〔XX〕

14 3 0
                                        


Abbie Thompson

En la actualidad, siglo XXI


Hubo tres cosas que me mantuvieron consciente dentro de la nube de inconsciencia que trataba de tirarme abajo. La mirada de Carmel a través del espejo retrovisor del auto, la mano de Austin apretando fuerte la palanca de cambio y la caja de cigarrillos abierta sobre el salpicadero.

Austin no fuma. Y Carmel no tiene olor a nicotina.

Las sacudidas que las calles de piedra le daban al vehículo me hacía exhalar groserías cada dos segundos. La sonrisita perversa de Carmel no ayudaba para nada, y el repiqueteo de los dedos nerviosos de Austin contra el volante tampoco.

Cuando llegamos al hospital me sentí peor que cuando el vidrio me desgarró la piel. Todo blanco, con olor a formol y alcohol y ruidos de máquinas molestas. Todo eso me recuerda a cuando desperté después del accidente, vestida con una túnica celeste y conectada a una máquina que mostraba mis signos vitales. Porque yo estaba viva, pero mis padres no.

Los doctores me dieron anestesia local y cosieron mi pierna como si fuera una vieja remera agujereada. Luego la vendaron y le dieron una pila de medicamentos a mi hermano para que se asegurase de que los tomara.

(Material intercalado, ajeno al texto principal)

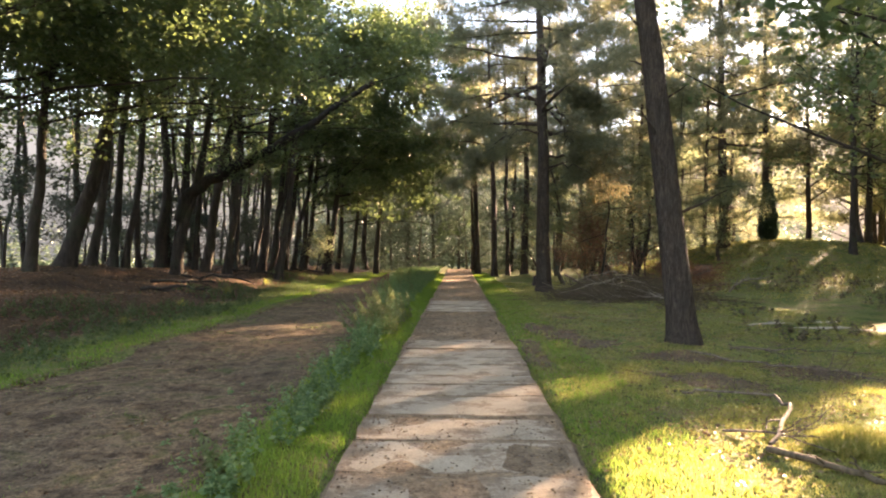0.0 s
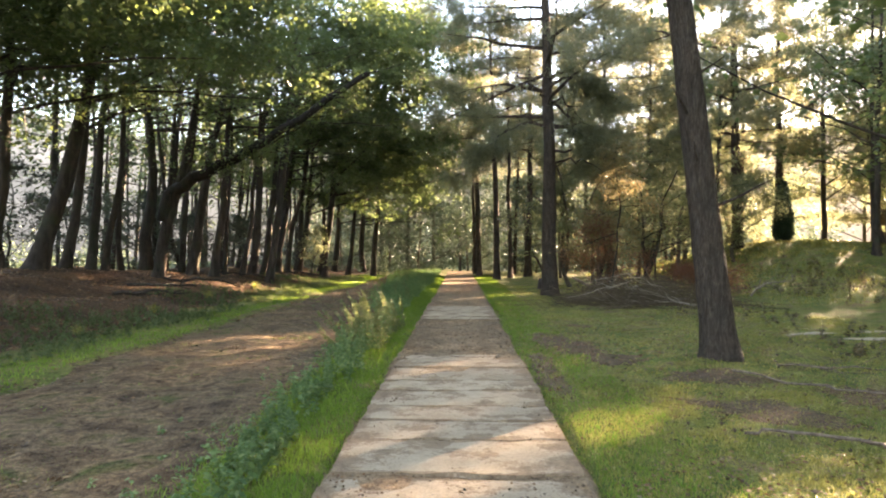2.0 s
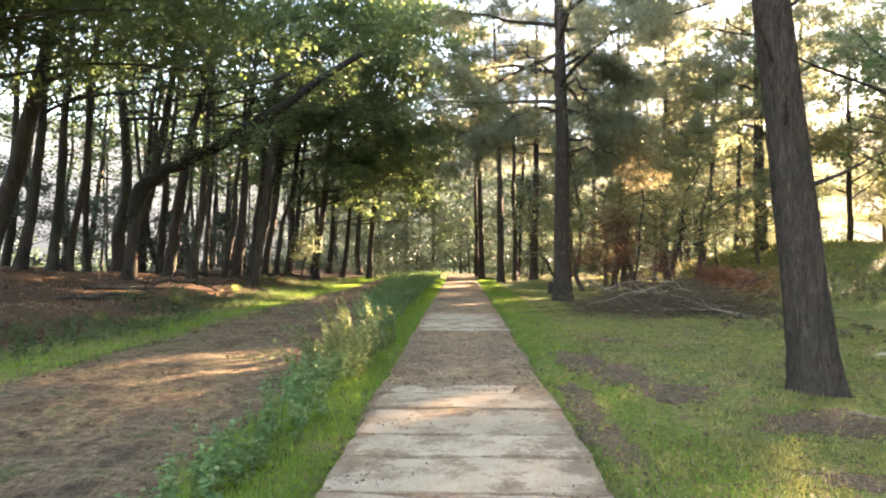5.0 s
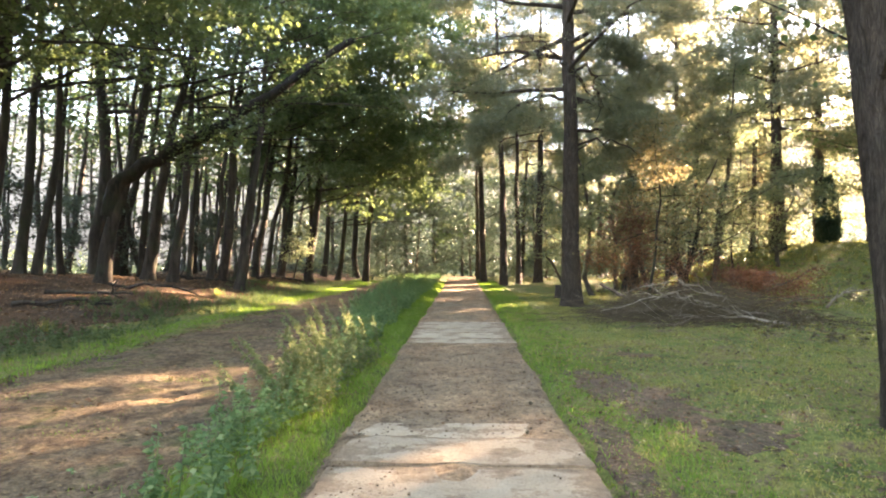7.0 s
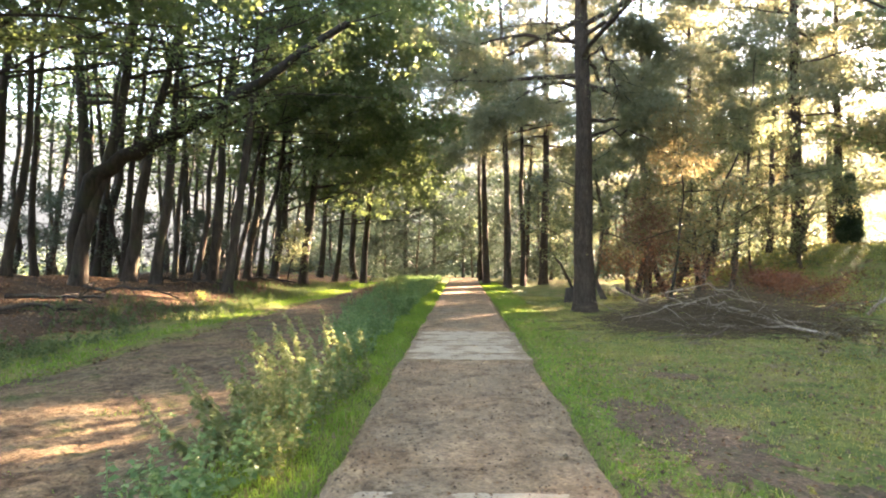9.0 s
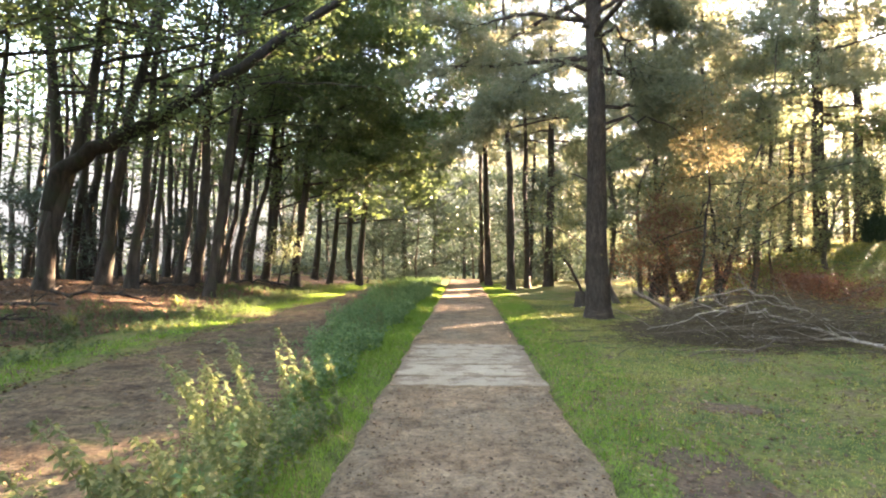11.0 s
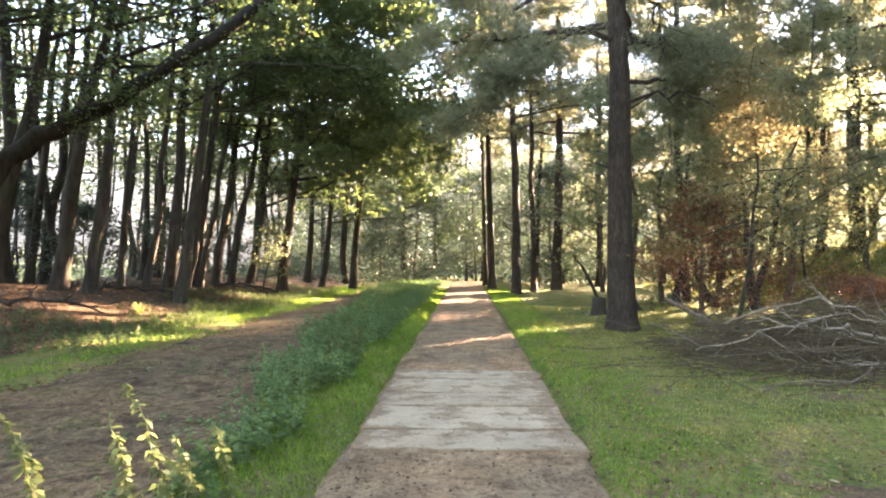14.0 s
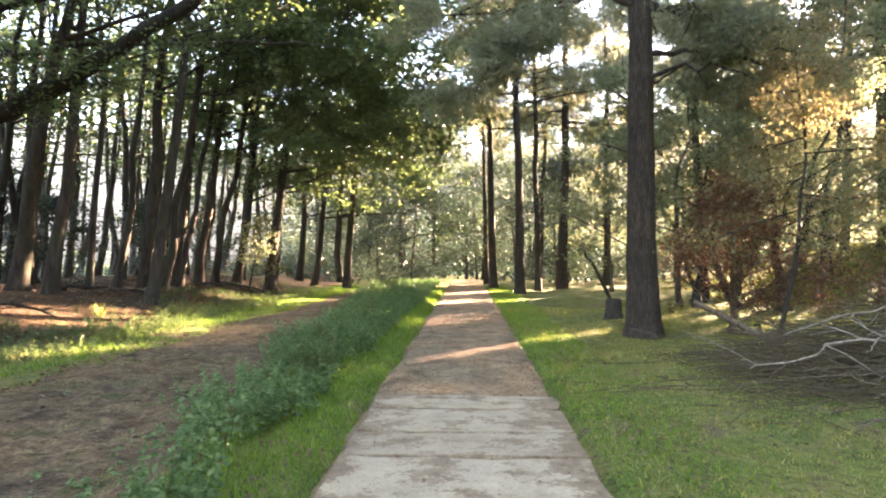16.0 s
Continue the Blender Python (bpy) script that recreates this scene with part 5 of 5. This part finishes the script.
herb_bed("bank_herbs", "low green herbs at the foot of the bank", 7000, (-10.2, -5.9), (3, 42), 0.2, 0.052, M_HERB, 36, 16, 0.2, lambda x, y, rr: wavy(x, y, 0.2, 22) + rr.normal(0, 0.25, len(x)) > 0.25 - 1.1 * ((x > -8.6 + 0.4 * smooth(20, 28, y)) & (x < -6.4)))
herb_bed("far_undergrowth", "green undergrowth at the end of the avenue", 2400, (-16, 22), (47, 66), 1.3, 0.2, M_SHADEDHAZYLEAF, 37, 13, 0.0, lambda x, y, rr: np.abs(x - 0.1) > 1.7)


def tall_weed(x, y, h, seed, lean, label="tall weed with drooping yellow-green leaves along upright stalks", stalks=3):
    """Upright stalks set all along with small drooping leaves; the tips nod."""
    rr = np.random.default_rng(seed)
    z = place_z(x, y)
    ob = thing("tall_weed", label, "weed", "tall weeds on the verge", at=(x, y, z))
    for k in range(stalks):
        a = rr.uniform(0, 6.28)
        tip = np.array([lean[0] + 0.16 * math.cos(a), lean[1] + 0.16 * math.sin(a), 0]) * h
        hh = h * rr.uniform(0.7, 1.08)
        ln = bend((0.04 * math.cos(a), 0.04 * math.sin(a), -0.02), (tip[0], tip[1], hh), 12, 0.012, rr)
        nod = smooth(0.72, 1.0, np.linspace(0, 1, 12))
        ln[:, 0] += -0.13 * nod * (0.6 + lean[0])
        ln[:, 2] -= 0.05 * nod
        T = Tubes()
        T.add(ln, np.linspace(0.007, 0.002, 12), 5)
        stalk = part("stalk", T.mesh("stalk"), M_WEED, ob)
        n = int(135 * hh)
        u = rr.uniform(0.12, 1.0, n)
        P = np.stack([np.interp(u, np.linspace(0, 1, 12), ln[:, i]) for i in range(3)], 1)
        V, F = blades(P, 0.085 - 0.042 * u, rr, 0.42, 0.6, 0.6)
        tagged(part("leaves", mesh_arrays("leaves", V, F), M_WEED, stalk), kind="stuff")
    return ob


r = np.random.default_rng(81)
for i, (x, y, h) in enumerate([(-2.2, 14.0, 0.95), (-1.85, 14.1, 0.9), (-1.56, 14.2, 1.02), (-1.4, 14.45, 0.92), (-1.75, 13.8, 0.74), (-1.2, 14.5, 0.82), (-2.02, 13.7, 0.78), (-1.62, 13.5, 0.9), (-1.35, 13.4, 0.85)]):
    tall_weed(x, y, h, 700 + i, (r.normal(-0.24, 0.07), r.normal(-0.05, 0.06)), stalks=1 + i % 2)
for i in range(8):
    tall_weed(r.normal(-1.58, 0.18), r.uniform(11.4, 13.4), r.uniform(0.6, 0.9), 715 + i, (r.normal(-0.12, 0.14), r.normal(-0.05, 0.1)))
for i in range(2):
    tall_weed(r.uniform(-1.9, -1.5), r.uniform(3.6, 5.0), r.uniform(0.35, 0.5), 730 + i, (r.normal(-0.1, 0.1), 0), stalks=1)
for i in range(4):
    tall_weed(r.uniform(-2.05, -1.75), r.uniform(11.8, 13.8), r.uniform(0.5, 0.75), 740 + i, (r.uniform(-0.8, -0.45), r.normal(-0.1, 0.1)), "arching leafy shoot hanging over the track", 2)

for i in range(26):
    y = 19.5 + 22 * r.uniform(0, 1) ** 1.2
    tall_weed(float(verge_left(y)) + r.uniform(0.1, 0.75), y, r.uniform(0.42, 0.8), 760 + i, (r.normal(-0.12, 0.16), r.normal(-0.05, 0.12)), stalks=2)

def dry_tussock(x, y, h, count, seed):
    rr = np.random.default_rng(seed)
    a, w = rr.uniform(0, 6.28, count), rr.uniform(0, 1, count)
    B = np.stack([0.09 * w * np.cos(a), 0.09 * w * np.sin(a), 0 * a - 0.01], 1)
    out = np.stack([np.cos(a) * (0.15 + 0.6 * w), np.sin(a) * (0.15 + 0.6 * w), 1 + 0 * a], 1)
    L = h * rr.uniform(0.5, 1.15, (count, 1))
    S = np.stack([-np.sin(a), np.cos(a), 0 * a], 1) * 0.005
    M = B + unit(out) * L * 0.6
    E = M + unit(out * np.array([1.8, 1.8, 0.6])) * L * 0.45
    V = np.stack([B - S, B + S, M + S * 0.8, M - S * 0.8, E], 1).reshape(-1, 3)
    o = 5 * np.arange(count)[:, None]
    F = np.concatenate([o + np.array([[0, 1, 2]]), o + np.array([[0, 2, 3]]), o + np.array([[3, 2, 4]])])
    ob = part("grass_tussock", mesh_arrays("grass_tussock", V, F), M_BLADE)
    ob.location = (x, y, place_z(x, y))
    return tagged(ob, "dry yellowish grass tussock at the foot of the bank", "grass tussock", "dry tussocks")


for i, (x, y, h, n) in enumerate([(-8.5, 21.7, 0.4, 130), (-8.1, 17.3, 0.3, 90), (-8.9, 27.4, 0.35, 100), (-7.6, 13.4, 0.28, 90)]):
    dry_tussock(x, y, h, n, 950 + i)

# small lumps: pine cones in the grass, clods of soil on the track
def lumps(name, label, category, count, spot, size, mat, seed):
    rr = np.random.default_rng(seed)
    V, F = [], []
    for i in range(count):
        x, y = spot(rr)
        q = rr.uniform(*size)
        base = max(place_z(x, y), 0.02 if -0.9 < x < 0.95 else -9)
        c = np.array([x, y, base + q * 0.6])
        ring = [c + q * rr.uniform(0.7, 1.3) * np.array([math.cos(k * 1.257), math.sin(k * 1.257), 0.25 * rr.standard_normal()]) for k in range(5)]
        o = len(V)
        V += ring + [c + np.array([0, 0, q * 0.9]), c - np.array([0, 0, q])]
        F += [(o + k, o + (k + 1) % 5, o + 5) for k in range(5)] + [(o + (k + 1) % 5, o + k, o + 6) for k in range(5)]
    return tagged(part(name, mesh_arrays(name, V, F), mat), label, category, kind="stuff")


lumps("pine_cones", "small dark pine cones scattered in the grass", "pine cones", 230, lambda rr: (rr.uniform(0.6, 6.5), 2 + 15 * rr.uniform(0, 1) ** 1.1), (0.013, 0.027), M_TWIG, 47)
M_CLOD = earth("dark_clod", [(0.3, (0.08, 0.052, 0.033)), (0.7, (0.19, 0.13, 0.082))], 3.0, 18, 0.8)
lumps("soil_clods", "dark clods and crumbs of soil on the track", "soil clods", 2200, lambda rr: (rr.uniform(-5.5, -2.0), 1.5 + 30 * rr.uniform(0, 1) ** 1.3), (0.009, 0.028), M_CLOD, 51)
lumps("path_crumbs", "dark crumbs of soil on the cycle path", "soil crumbs", 260, lambda rr: (0.98 * math.copysign(rr.uniform(0, 1) ** 0.6, rr.uniform(-1, 1)), 1.5 + 24 * rr.uniform(0, 1) ** 1.2), (0.005, 0.011), M_CLOD, 52)

# ---- concrete slabs of the path ----
def slab_mesh(w, l, rr):
    bm = bmesh.new()
    bmesh.ops.create_grid(bm, x_segments=8, y_segments=2, size=0.5)
    for v in bm.verts:
        edge = abs(abs(v.co.y) - 0.5) < 1e-4
        v.co.x *= w + (0.03 * rr.standard_normal() if abs(abs(v.co.x) - 0.5) < 1e-4 else 0)
        v.co.y = v.co.y * l + (0.022 * rr.standard_normal() if edge else 0)
        v.co.z = 0.022 + 0.004 * rr.standard_normal()
    g = bmesh.ops.extrude_face_region(bm, geom=bm.faces[:])
    for v in g["geom"]:
        if isinstance(v, bmesh.types.BMVert):
            v.co.z = -0.03
    bmesh.ops.reverse_faces(bm, faces=[f for f in bm.faces if f.normal.z < -0.9 and f.calc_center_median().z > 0])
    bmesh.ops.recalc_face_normals(bm, faces=bm.faces[:])
    me = bpy.data.meshes.new("slab")
    bm.to_mesh(me)
    bm.free()
    me.materials.append(M_CONCRETE)
    return me


r = np.random.default_rng(91)
for a, b in ((-3.0, 11.2), (16.3, 19.6)):
    y = a
    while y < b:
        l = r.uniform(0.5, 0.95)
        ob = new("slab", slab_mesh(1.9, l - 0.05, r))
        ob.location = (0.03 + r.normal(0, 0.012), y + l / 2, r.normal(0, 0.003))
        ob.rotation_euler = (r.normal(0, 0.004), r.normal(0, 0.003), r.normal(0, 0.006))
        ob.parent = cycle_path
        if y < 5.3 or y > 10.2 and y < 12:
            ob.location.z -= 0.015
        y += l

herb_bed("wood_undergrowth", "dark undergrowth between the stems of the wood", 500, (-32, -15.5), (10, 62), 0.8, 0.2, M_SHADEDHAZYLEAF, 38, 18, 0.0, patchy(0.07, 51, -0.7))
herb_bed("far_woodland", "distant woodland closing the view", 2600, (-24, 50), (78, 110), 9, 0.55, M_SHADEDHAZYLEAF, 39, 26, 0.0)
herb_bed("far_wood_edge", "distant trees beyond the open field", 420, (-60, -40), (0, 95), 5.5, 0.6, M_SHADEDHAZYLEAF, 43, 20, 0.0)
herb_bed("weed_foot", "leafy green herbs round the tall weeds", 170, (-1.95, -1.2), (11.2, 14.6), 0.42, 0.05, M_WEED, 44, 28, 0.0)
M_HEATH = foliage("heather", [(0.0, (0.06, 0.06, 0.03)), (0.6, (0.11, 0.09, 0.05)), (1.0, (0.2, 0.14, 0.09))], (0.2, 0.16, 0.08), 0.3)
herb_bed("lawn_herbs", "small mossy tufts and low herbs in the short grass", 5200, (1.15, 8.5), (1.2, 25), 0.055, 0.034, M_BLADE, 50, 9, 0.5, lambda x, y, rr: wavy(x, y, 0.9, 71) + rr.normal(0, 0.2, len(x)) > 0.25)
herb_bed("heather", "low brown-green heather and tussocks below the mound", 1100, (5.5, 17), (11, 33), 0.24, 0.085, M_HEATH, 45, 16, 0.0, patchy(0.13, 61, 0.1))
herb_bed("mound_moss", "low tufts on the grassy mound", 700, (11, 28), (28, 46), 0.16, 0.1, M_BLADE, 46, 14, 0.0, patchy(0.15, 62, 0.0))

# mossy tussock by the fallen log
tx, ty = 3.3, 5.1
a = np.linspace(0, 2 * np.pi, 22, endpoint=False)
rr = np.random.default_rng(48)
V = [np.stack([tx + 0.3 * f * np.cos(a) * (1 + 0.12 * rr.standard_normal(22)), ty + 0.26 * f * np.sin(a) * (1 + 0.12 * rr.standard_normal(22)), 0 * a + place_z(tx, ty) + z], 1)
     for f, z in ((1.0, -0.04), (0.85, 0.03), (0.65, 0.07), (0.4, 0.1), (0.05, 0.11))]
i, j = np.meshgrid(np.arange(4), np.arange(22), indexing="ij")
F = np.stack([i * 22 + j, i * 22 + (j + 1) % 22, (i + 1) * 22 + (j + 1) % 22, (i + 1) * 22 + j], -1).reshape(-1, 4)
tussock = thing("mossy_tussock", "round mossy tussock beside the fallen log", "tussock", at=(tx, ty, place_z(tx, ty)))
o = np.array([tx, ty, place_z(tx, ty)])
part("mound", mesh_arrays("mound", np.concatenate(V) - o, F), M_GRASS_SOIL, tussock, shade=True)
q, w = rr.uniform(0, 6.28, 1500), rr.uniform(0, 1, 1500) ** 0.5
P = np.stack([0.29 * w * np.cos(q), 0.25 * w * np.sin(q), 0.1 * (1 - w ** 2.5)], 1)
V, F = tufts(P, np.stack([0.5 * w * np.cos(q), 0.5 * w * np.sin(q), 1 + 0 * q], 1), rr, 4, 0.085, 0.005, 0.6)
tagged(part("moss", mesh_arrays("moss", V, F), M_BLADE, tussock), kind="stuff")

Nos dieron una aburrida charla sobre reposo, muletas y cero actividades físicas.

La verdad, no presté ni un poco de atención. Toda ella estaba puesta en la loca de ojos azules que jugaba con las herramientas quirúrgicas. ¿Cómo mi hermano puede estar con una persona así?

En el viaje de vuelta hicimos una parada para dejar a la bruja en su aquelarre. Se despidió con un beso jugoso en la boca de Austin que me dio ganas de vomitar.

—¿Ahora fumas? —Señalo la caja de cigarrillos. Es una marca conocida, pero en mi familia nunca nadie ha fumado. Mamá odiaba el olor, y nadie quería verla enojada.

Austin le echa una mirada fugaz a la caja abierta, la mitad del paquete no está. Luego abandona el volante para cerrar el cartón de un manotazo.

—A veces Carmel lo hace.

Para ser una chica fumadora, sabe esconderlo bastante bien. El humo se impregna hasta en el pelo, y ni hablar del aliento, pero ella no huele a nada, solo a un perfume dulce y caro.

—Ya veo. Qué raro que no te moleste el olor.

Mi pregunta va cargada de dudas, de sospechas, de preocupación. Sé una cosa de Austin, y es que no le gusta para nada el olor a tabaco, lo odia.

—Uno se adapta a lo que sea por amor.

"Uno se adapta a lo que sea por amor".

"A lo que sea".

"Lo que sea".

¿Qué es capaz de soportar él por amor? La respuesta me preocupa.

—El amor no se trata de adaptarse, sino de aceptarse. No puedes ceder a todos sus deseos y abandonar tu comodidad, A. —Su respuesta nunca llega. Ni una mirada, ni un pestañeo. Nada.

El resto del viaje transcurre en silencio, pero no uno cómodo.

En algún punto de la batalla que tengo con mis pensamientos, me dejo vencer por el cansancio.

—¡Abbie! Te presento a tu nuevo hermano. Él es Austin.

En ese momento, mi yo de cinco años vestida de princesa, con una corona de cartón adornando mi cabeza y un pequeño osito de peluche entre mis manos no entendía por qué aquel niño preadolescente me miraba con odio. Mis padres no lo sabían, ellos no lo notaban, pero él me odiaba.